Clips as scene scripts:
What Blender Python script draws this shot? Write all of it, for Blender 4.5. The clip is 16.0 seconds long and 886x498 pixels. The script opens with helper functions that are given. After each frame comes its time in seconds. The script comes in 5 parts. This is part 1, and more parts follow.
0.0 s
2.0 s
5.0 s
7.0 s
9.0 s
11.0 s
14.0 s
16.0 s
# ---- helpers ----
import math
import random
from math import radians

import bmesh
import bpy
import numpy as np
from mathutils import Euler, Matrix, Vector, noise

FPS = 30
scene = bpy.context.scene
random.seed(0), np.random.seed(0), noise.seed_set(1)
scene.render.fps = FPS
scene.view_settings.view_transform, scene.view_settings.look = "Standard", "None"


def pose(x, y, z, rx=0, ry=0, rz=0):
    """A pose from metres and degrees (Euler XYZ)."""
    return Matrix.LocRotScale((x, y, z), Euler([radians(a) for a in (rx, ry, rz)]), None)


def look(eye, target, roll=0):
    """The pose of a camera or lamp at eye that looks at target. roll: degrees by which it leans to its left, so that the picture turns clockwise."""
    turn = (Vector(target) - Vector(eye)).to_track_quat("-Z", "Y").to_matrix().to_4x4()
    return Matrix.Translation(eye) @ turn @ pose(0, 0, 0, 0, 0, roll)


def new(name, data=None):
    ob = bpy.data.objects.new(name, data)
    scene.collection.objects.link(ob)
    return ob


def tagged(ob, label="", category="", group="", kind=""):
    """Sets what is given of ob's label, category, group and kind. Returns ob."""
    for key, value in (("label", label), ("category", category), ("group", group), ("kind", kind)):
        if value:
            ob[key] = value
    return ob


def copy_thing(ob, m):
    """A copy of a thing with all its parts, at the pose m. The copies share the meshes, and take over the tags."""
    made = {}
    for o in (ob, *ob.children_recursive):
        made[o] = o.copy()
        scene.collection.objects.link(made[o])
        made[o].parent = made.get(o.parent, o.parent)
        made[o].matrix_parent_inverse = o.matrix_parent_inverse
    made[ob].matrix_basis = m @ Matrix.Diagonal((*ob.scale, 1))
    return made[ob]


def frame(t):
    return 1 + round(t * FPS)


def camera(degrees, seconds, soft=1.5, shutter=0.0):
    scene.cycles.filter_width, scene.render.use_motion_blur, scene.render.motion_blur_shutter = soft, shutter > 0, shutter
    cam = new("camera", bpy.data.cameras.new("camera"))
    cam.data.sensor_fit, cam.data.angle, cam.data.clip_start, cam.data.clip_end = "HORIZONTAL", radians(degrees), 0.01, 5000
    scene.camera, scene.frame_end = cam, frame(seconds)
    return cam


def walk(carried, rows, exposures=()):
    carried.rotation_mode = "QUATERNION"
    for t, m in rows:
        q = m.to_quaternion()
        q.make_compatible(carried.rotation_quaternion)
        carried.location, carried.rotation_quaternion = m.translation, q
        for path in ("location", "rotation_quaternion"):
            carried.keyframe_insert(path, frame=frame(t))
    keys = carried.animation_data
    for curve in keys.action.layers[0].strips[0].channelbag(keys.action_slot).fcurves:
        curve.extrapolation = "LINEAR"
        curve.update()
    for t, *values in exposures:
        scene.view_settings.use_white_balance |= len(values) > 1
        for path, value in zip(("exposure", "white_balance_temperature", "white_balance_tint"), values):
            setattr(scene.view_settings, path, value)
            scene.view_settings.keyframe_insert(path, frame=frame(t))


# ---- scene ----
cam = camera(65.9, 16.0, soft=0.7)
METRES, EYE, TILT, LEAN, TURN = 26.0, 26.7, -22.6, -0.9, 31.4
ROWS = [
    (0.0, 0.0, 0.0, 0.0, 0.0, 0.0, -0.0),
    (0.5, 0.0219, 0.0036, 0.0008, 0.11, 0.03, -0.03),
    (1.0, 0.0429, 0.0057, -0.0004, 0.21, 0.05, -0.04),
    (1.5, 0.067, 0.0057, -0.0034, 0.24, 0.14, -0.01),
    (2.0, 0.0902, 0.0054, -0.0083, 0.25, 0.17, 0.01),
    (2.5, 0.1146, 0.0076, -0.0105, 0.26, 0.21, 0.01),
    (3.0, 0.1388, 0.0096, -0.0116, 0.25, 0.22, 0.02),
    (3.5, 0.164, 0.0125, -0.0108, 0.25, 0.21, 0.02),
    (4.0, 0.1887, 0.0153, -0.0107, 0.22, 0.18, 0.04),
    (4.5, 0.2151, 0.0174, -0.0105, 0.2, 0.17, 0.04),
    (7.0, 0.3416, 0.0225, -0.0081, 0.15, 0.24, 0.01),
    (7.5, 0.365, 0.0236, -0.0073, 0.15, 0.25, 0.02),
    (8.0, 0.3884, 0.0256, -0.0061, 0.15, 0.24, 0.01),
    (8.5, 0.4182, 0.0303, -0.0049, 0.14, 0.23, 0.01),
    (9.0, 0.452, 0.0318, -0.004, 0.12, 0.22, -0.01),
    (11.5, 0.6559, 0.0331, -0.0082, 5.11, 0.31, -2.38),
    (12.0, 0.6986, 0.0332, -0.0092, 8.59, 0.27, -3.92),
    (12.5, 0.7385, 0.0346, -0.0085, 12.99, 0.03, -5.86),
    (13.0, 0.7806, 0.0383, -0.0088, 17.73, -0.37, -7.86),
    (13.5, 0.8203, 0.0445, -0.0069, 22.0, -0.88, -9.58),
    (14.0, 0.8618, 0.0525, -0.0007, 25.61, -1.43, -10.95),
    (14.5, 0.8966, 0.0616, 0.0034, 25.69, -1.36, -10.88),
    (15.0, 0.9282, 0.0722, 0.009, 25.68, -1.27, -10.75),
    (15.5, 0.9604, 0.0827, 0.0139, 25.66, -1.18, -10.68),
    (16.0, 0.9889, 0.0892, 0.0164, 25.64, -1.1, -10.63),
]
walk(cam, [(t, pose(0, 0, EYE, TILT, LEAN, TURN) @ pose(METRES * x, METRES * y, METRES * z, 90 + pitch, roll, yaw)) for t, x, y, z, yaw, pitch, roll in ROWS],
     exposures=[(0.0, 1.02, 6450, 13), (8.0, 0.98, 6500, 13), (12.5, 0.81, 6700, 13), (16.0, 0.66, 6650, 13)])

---

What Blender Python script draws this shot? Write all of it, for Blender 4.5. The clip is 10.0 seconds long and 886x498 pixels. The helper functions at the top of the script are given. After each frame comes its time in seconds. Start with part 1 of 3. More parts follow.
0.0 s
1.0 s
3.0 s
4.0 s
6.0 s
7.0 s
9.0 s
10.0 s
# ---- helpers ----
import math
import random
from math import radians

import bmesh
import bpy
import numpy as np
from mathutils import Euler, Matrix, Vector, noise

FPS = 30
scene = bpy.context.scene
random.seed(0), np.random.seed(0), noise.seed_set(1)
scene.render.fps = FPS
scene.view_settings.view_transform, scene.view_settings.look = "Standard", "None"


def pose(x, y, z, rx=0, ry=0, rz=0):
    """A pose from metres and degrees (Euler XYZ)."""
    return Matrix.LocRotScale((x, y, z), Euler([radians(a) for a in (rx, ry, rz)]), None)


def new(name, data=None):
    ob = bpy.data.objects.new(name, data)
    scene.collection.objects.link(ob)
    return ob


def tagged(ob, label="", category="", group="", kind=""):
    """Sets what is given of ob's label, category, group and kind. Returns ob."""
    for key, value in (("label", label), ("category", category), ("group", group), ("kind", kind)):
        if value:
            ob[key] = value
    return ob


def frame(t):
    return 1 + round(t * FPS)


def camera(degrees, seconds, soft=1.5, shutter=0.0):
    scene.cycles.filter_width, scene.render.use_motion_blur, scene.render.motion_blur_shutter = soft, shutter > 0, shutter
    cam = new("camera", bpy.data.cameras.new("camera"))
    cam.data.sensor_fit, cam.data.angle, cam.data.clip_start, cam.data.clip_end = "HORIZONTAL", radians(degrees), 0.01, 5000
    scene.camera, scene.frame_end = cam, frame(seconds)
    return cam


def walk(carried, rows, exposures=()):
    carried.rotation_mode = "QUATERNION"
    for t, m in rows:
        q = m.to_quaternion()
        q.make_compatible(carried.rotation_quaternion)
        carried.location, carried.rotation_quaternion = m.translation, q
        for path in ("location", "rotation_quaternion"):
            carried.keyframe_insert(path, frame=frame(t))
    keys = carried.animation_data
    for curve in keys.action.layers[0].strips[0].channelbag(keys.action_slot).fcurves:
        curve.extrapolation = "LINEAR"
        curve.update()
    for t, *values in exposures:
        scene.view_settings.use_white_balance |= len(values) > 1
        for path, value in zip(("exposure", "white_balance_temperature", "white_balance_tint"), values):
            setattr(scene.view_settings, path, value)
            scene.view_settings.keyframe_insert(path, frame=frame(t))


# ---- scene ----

Aim of the exercise:
Count the lines of the material that include the word "with", then state only the total.

Expected answer:
3